Il n'y a rien de plus vrai et de plus ridicule. L'Epremesnil est un petit Américain qui à force de faire doner des Coups de fouet à ses nègres est parvenu au point d'avoir assez de sucre et d'indigo pour acheter une charge de Conseiller du roi brûleur de papier. Mais vous ne savez pas qu'au moment où je vous écris on porte au parlement La suppression des conseillers du roi Languaieurs de porcs, et que les autres Conseillers du roi se préparent à prendre la défense de leurs confrères.
Il y a six édits, 1. la supression des Corvées, 2. Celles des Communautés de marchands et d'artisans pour Paris et Lion, 3. Celle de mille vingt cinq Conseillers du roi, 4. Celle de la Caisse de Poissi, 5. Celle des réglemens de police pour L'approvisionnement de Paris, règlements qui s'ils avaient été éxécutés auraient infailliblement amené La famine, 6. Diminution et administration plus raisonable des droits sur les suifs.
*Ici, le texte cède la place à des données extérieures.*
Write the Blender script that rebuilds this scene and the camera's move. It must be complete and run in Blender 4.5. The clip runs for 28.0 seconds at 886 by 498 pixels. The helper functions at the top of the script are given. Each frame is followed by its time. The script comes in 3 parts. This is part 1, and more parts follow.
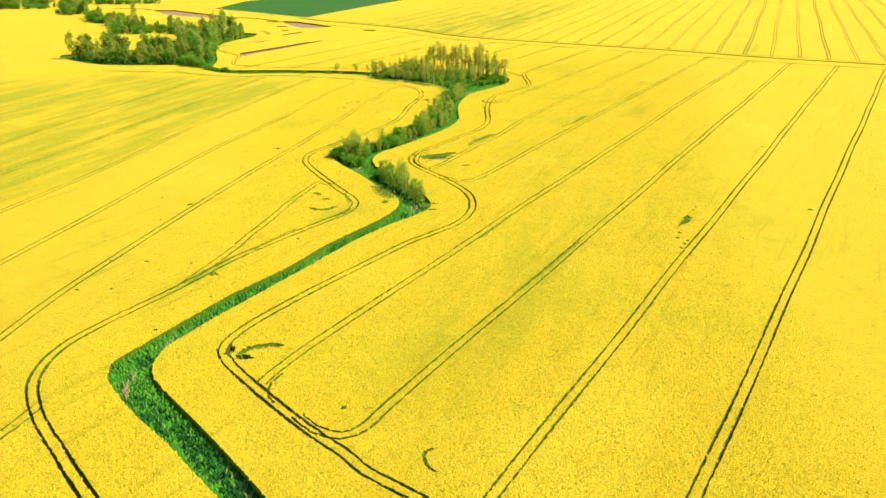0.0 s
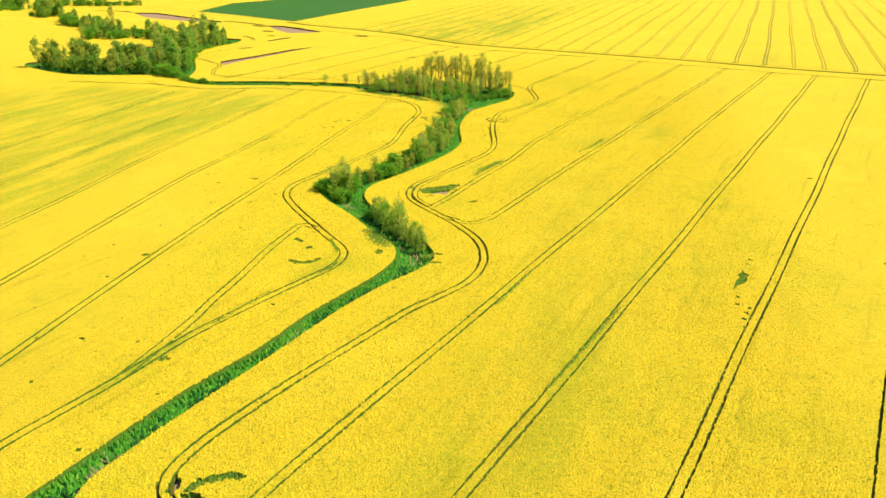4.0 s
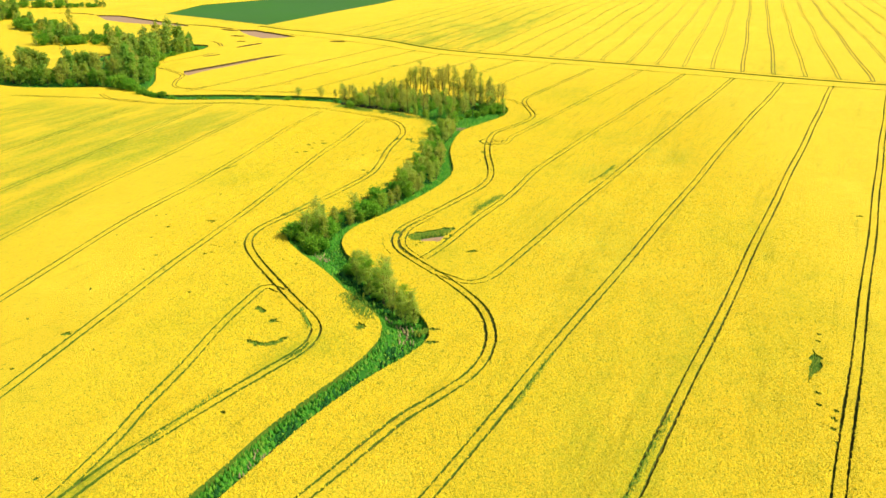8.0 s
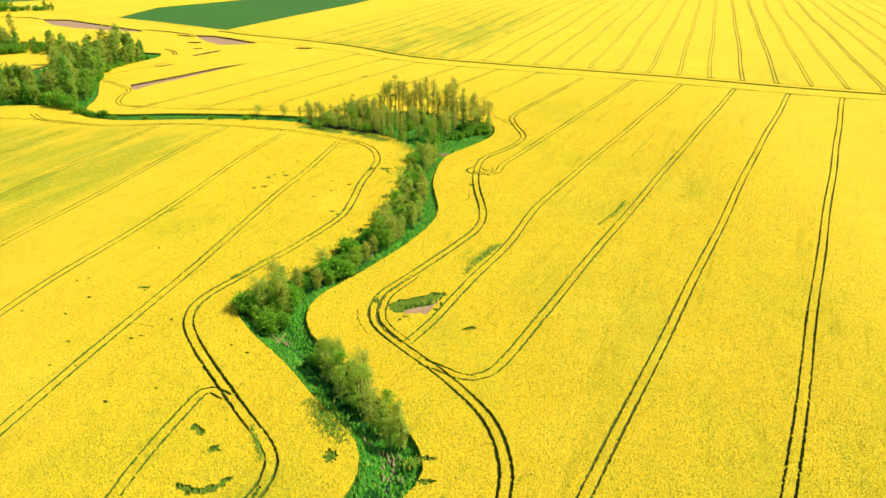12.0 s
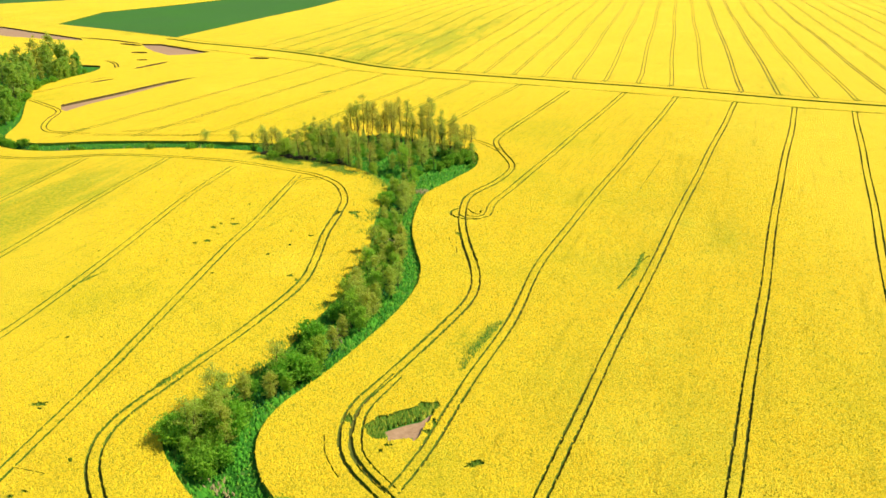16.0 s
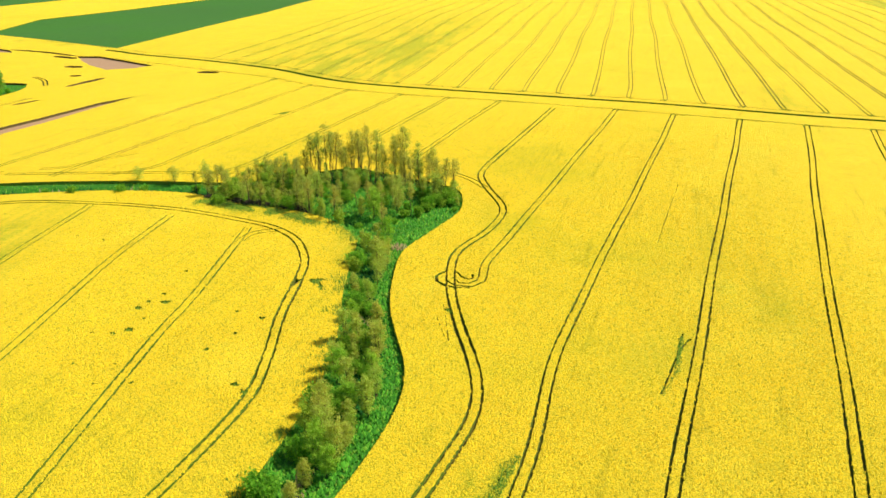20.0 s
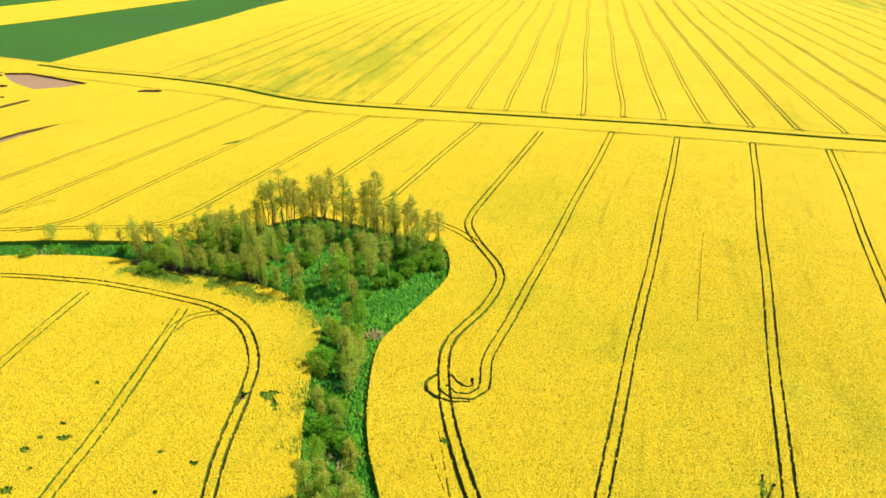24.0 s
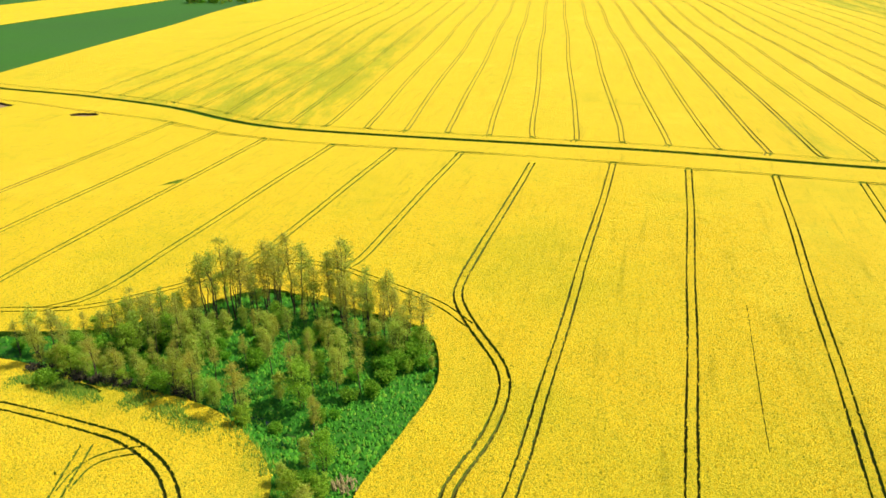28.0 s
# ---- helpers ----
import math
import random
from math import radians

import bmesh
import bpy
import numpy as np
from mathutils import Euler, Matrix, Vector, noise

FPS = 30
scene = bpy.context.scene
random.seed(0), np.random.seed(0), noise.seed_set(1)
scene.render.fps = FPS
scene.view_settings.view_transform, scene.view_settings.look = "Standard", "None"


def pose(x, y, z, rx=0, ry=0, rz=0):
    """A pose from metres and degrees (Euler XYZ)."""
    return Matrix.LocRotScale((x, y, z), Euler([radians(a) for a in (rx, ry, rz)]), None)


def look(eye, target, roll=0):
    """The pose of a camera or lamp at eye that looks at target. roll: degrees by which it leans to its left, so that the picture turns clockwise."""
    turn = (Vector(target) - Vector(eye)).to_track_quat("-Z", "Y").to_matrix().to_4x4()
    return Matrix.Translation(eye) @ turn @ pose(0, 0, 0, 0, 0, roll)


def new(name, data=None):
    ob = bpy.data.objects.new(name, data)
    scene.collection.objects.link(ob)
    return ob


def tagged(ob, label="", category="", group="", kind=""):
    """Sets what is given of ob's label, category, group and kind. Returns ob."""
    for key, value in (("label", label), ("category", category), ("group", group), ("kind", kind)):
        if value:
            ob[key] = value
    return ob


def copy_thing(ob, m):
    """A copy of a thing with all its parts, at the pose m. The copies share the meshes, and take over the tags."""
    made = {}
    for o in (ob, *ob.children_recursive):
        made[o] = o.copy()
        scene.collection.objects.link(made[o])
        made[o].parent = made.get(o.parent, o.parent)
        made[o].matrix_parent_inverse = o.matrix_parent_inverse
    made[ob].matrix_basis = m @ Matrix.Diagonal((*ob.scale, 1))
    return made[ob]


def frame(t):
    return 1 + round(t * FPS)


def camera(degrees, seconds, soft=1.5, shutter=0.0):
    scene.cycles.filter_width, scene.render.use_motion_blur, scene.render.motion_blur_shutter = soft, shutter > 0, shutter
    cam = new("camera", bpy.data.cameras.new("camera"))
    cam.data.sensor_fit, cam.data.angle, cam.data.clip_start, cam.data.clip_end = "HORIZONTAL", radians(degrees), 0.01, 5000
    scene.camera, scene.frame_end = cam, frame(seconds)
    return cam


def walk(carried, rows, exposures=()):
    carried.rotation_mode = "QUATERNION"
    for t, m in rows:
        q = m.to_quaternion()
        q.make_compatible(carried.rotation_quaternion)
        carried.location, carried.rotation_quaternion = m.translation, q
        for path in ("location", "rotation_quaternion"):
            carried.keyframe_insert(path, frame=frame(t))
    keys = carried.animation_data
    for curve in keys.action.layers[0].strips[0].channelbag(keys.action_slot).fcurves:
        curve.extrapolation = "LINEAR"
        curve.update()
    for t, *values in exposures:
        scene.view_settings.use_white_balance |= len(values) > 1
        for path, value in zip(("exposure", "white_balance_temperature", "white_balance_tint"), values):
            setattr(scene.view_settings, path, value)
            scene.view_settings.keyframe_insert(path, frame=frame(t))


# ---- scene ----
from mathutils.geometry import delaunay_2d_cdt

# ---------------------------------------------------------------- camera
# seconds, x, y, z, yaw, pitch, roll
ROWS = [
    (0, 23.37, -147.80, 77.14, 5.680, -21.690, -0.390),
    (1, 21.43, -137.56, 76.95, 5.610, -21.659, -0.292),
    (2, 19.52, -127.32, 76.79, 5.471, -21.642, -0.205),
    (3, 17.64, -117.06, 76.65, 5.268, -21.636, -0.130),
    (4, 15.79, -106.78, 76.52, 5.005, -21.641, -0.066),
    (5, 13.97, -96.45, 76.41, 4.687, -21.653, -0.014),
    (6, 12.19, -86.06, 76.32, 4.318, -21.673, 0.028),
    (7, 10.46, -75.61, 76.25, 3.901, -21.697, 0.058),
    (8, 8.77, -65.08, 76.19, 3.442, -21.725, 0.078),
    (9, 7.14, -54.46, 76.14, 2.943, -21.755, 0.087),
    (10, 5.57, -43.76, 76.10, 2.409, -21.787, 0.087),
    (11, 4.06, -32.96, 76.08, 1.844, -21.819, 0.077),
    (12, 2.62, -22.07, 76.08, 1.251, -21.851, 0.059),
    (13, 1.27, -11.08, 76.08, 0.636, -21.883, 0.033),
    (14, 0.00, 0.00, 76.10, 0.000, -21.914, -0.000),
    (15, -1.17, 11.17, 76.13, -0.651, -21.943, -0.040),
    (16, -2.24, 22.42, 76.18, -1.315, -21.972, -0.085),
    (17, -3.20, 33.74, 76.24, -1.988, -21.999, -0.135),
    (18, -4.04, 45.14, 76.32, -2.665, -22.025, -0.189),
    (19, -4.74, 56.58, 76.41, -3.345, -22.050, -0.245),
    (20, -5.31, 68.07, 76.52, -4.022, -22.075, -0.302),
    (21, -5.73, 79.58, 76.66, -4.695, -22.101, -0.360),
    (22, -5.98, 91.11, 76.81, -5.358, -22.129, -0.416),
    (23, -6.06, 102.62, 76.99, -6.010, -22.159, -0.470),
    (24, -5.95, 114.11, 77.19, -6.647, -22.193, -0.520),
    (25, -5.65, 125.54, 77.42, -7.265, -22.232, -0.565),
    (26, -5.14, 136.90, 77.68, -7.862, -22.278, -0.603),
    (27, -4.41, 148.16, 77.97, -8.435, -22.331, -0.633),
    (28, -3.45, 159.29, 78.30, -8.979, -22.395, -0.652),
]


def glide(x, y, z, yaw, pitch, roll):
    a, b = radians(yaw), radians(pitch)
    eye = Vector((x, y, z))
    return look(eye, eye + Vector((-math.sin(a) * math.cos(b), math.cos(a) * math.cos(b), math.sin(b))), roll)


cam = camera(58.0, 28.0, soft=1.6)
walk(cam, [(r[0], glide(*r[1:])) for r in ROWS], exposures=[(0, 0.15), (25, 0.13), (28, 0.06)])

# ---------------------------------------------------------------- light
SUN_AZ, SUN_EL = radians(84), radians(50)      # azimuth clockwise from +y
sun_dir = Vector((math.sin(SUN_AZ) * math.cos(SUN_EL), math.cos(SUN_AZ) * math.cos(SUN_EL), math.sin(SUN_EL)))
sky_world = bpy.data.worlds.new("sky")
scene.world = sky_world
sky_world.use_nodes = True
wn = sky_world.node_tree
sky = wn.nodes.new("ShaderNodeTexSky")
sky.sky_type, sky.sun_disc = "NISHITA", False
sky.sun_elevation, sky.sun_rotation = SUN_EL, SUN_AZ
wn.links.new(sky.outputs[0], wn.nodes["Background"].inputs[0])
wn.nodes["Background"].inputs[1].default_value = 0.15
sun_data = bpy.data.lights.new("sun", "SUN")
sun_data.energy, sun_data.angle, sun_data.color = 5.0, radians(0.6), (1.0, 0.95, 0.86)
sun_lamp = new("sun", sun_data)
sun_lamp.matrix_world = look(sun_dir * 300, (0, 0, 0))


# ---------------------------------------------------------------- materials
def ramp(nt, fac, stops):
    r = nt.nodes.new("ShaderNodeValToRGB")
    els = r.color_ramp.elements
    while len(els) < len(stops):
        els.new(0.5)
    for e, (p, c) in zip(els, stops):
        e.position, e.color = p, (*c, 1)
    nt.links.new(fac, r.inputs[0])
    return r.outputs[0]


def mixc(nt, fac, a, b, how="MIX"):
    m = nt.nodes.new("ShaderNodeMix")
    m.data_type, m.blend_type = "RGBA", how
    for sock, v in ((m.inputs[0], fac), (m.inputs[6], a), (m.inputs[7], b)):
        if isinstance(v, (int, float)):
            sock.default_value = v
        elif isinstance(v, tuple):
            sock.default_value = (*v, 1)
        else:
            nt.links.new(v, sock)
    return m.outputs[2]


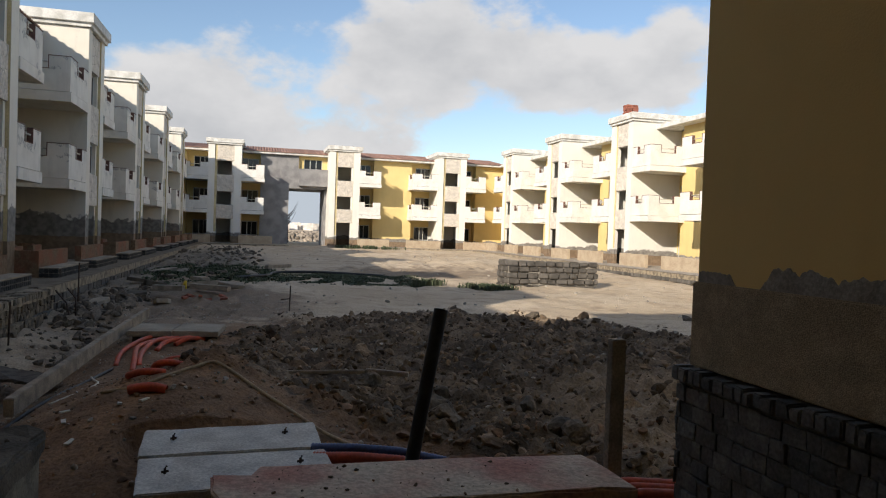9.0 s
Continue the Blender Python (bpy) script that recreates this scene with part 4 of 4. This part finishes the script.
red_block = slab_thing("concrete_lid", "broken-edged concrete slab stained red with grit on it", "concrete slab", [(-0.22, 3.0), (0.3, 2.95), (1.70, 2.91), (1.66, 3.46), (0.4, 3.50), (-0.08, 3.50), (-0.12, 3.38), (-0.30, 3.42), (-0.29, 3.20)], 0.365, 0.44, red_concrete, 0.010, 0.012)
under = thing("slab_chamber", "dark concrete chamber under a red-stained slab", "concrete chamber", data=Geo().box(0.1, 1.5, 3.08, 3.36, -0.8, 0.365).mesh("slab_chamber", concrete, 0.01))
rnd = random.Random(21)
g = Geo()
for _ in range(70):
    x, y = -0.1 + 1.7 * rnd.random() ** 1.5, rnd.uniform(2.95, 3.44)
    rock(g, x, y, 0.445, 0.003 + 0.011 * rnd.random() ** 3, rnd)
part("broken_end", roughen(wall_strip(-0.30, 0.08, 3.02, 3.40, -0.5, 0.372), 0.035, 9).mesh("broken_end", rubble_stone), under, "crumbled end of the chamber wall")
thing("slab_grit", "crumbs of earth on the red slab", "grit", kind="stuff", data=g.mesh("slab_grit", clod_mat))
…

Je vous prie d'observer que les mille vingt cinq Conseillers du roi, levaient chacun pour leur part un impôt sur le peuple, que le Châtelet et le parlement en levaient un autre pour les frais des procédures sans fin que les maitrises occasionnaient, que les Corvées étaient un impôt énorme plus nuisible encore par L'avilissement où il tenait Le peuple que par ce qu'il lui Coûtait, que L'impôt pour La réparation et La Construction des chemins ne Coûtera point à La Nation entière le tiers de ce que les Corvées Coûtaient au peuple seul, et que Cependant les édits ne pourront être enrégistrés qu'en lit de justice, à moins que par une faiblesse aussi Lâche, que la résistance serait absurde, La cohorte de[s] assassins de La Barre n'accepte aujourd'hui ce qu'elle détestait il y a huit jours. Je ne fermerai point cette Lettre que je ne sache ce qu'ils auront fait.
J. F. Montillet se meurt: C'est le prince Ferdinand de Rohan (puisque prince y a) qui lui succède. Celui-Là fera moins de mandemens que de batues de Lièvres. Le Cardinal de Luines, votre confrère et le mien, est en apoplexie, ou plutôt en Paralisie. Vous voiez que L'épizootie gagne Paris. Mais si Comme celle des beufs elle n'étend ses ravages que sur une seule espèce, et qu'elle se renferme dans les bêtes à mitres Come L'autre dans les bêtes à Cornes, La vigne du seigneur sera en friche et Le champ de la raison humaine n'en sera que plus fécond.
Vendredi
L'assemblée des robes et des perruques n'est que pour ce matin. Ils ne feront que nomer des Commissaires, ainsi je ferme ma lettre. N'aiez aucune inquiètude sur tout ceci. Votre ami et La cause publique n'ont rien à craindre dans ce moment. Je vous embrasse.
Le Roi a montré dans L'affaire des édits une raison, un amour de l'application, un esprit de justice, un désir de faire le bien de ses peuples, et un Courage qui doivent bien consoler Ceux qui s'intéressent à La chose publique.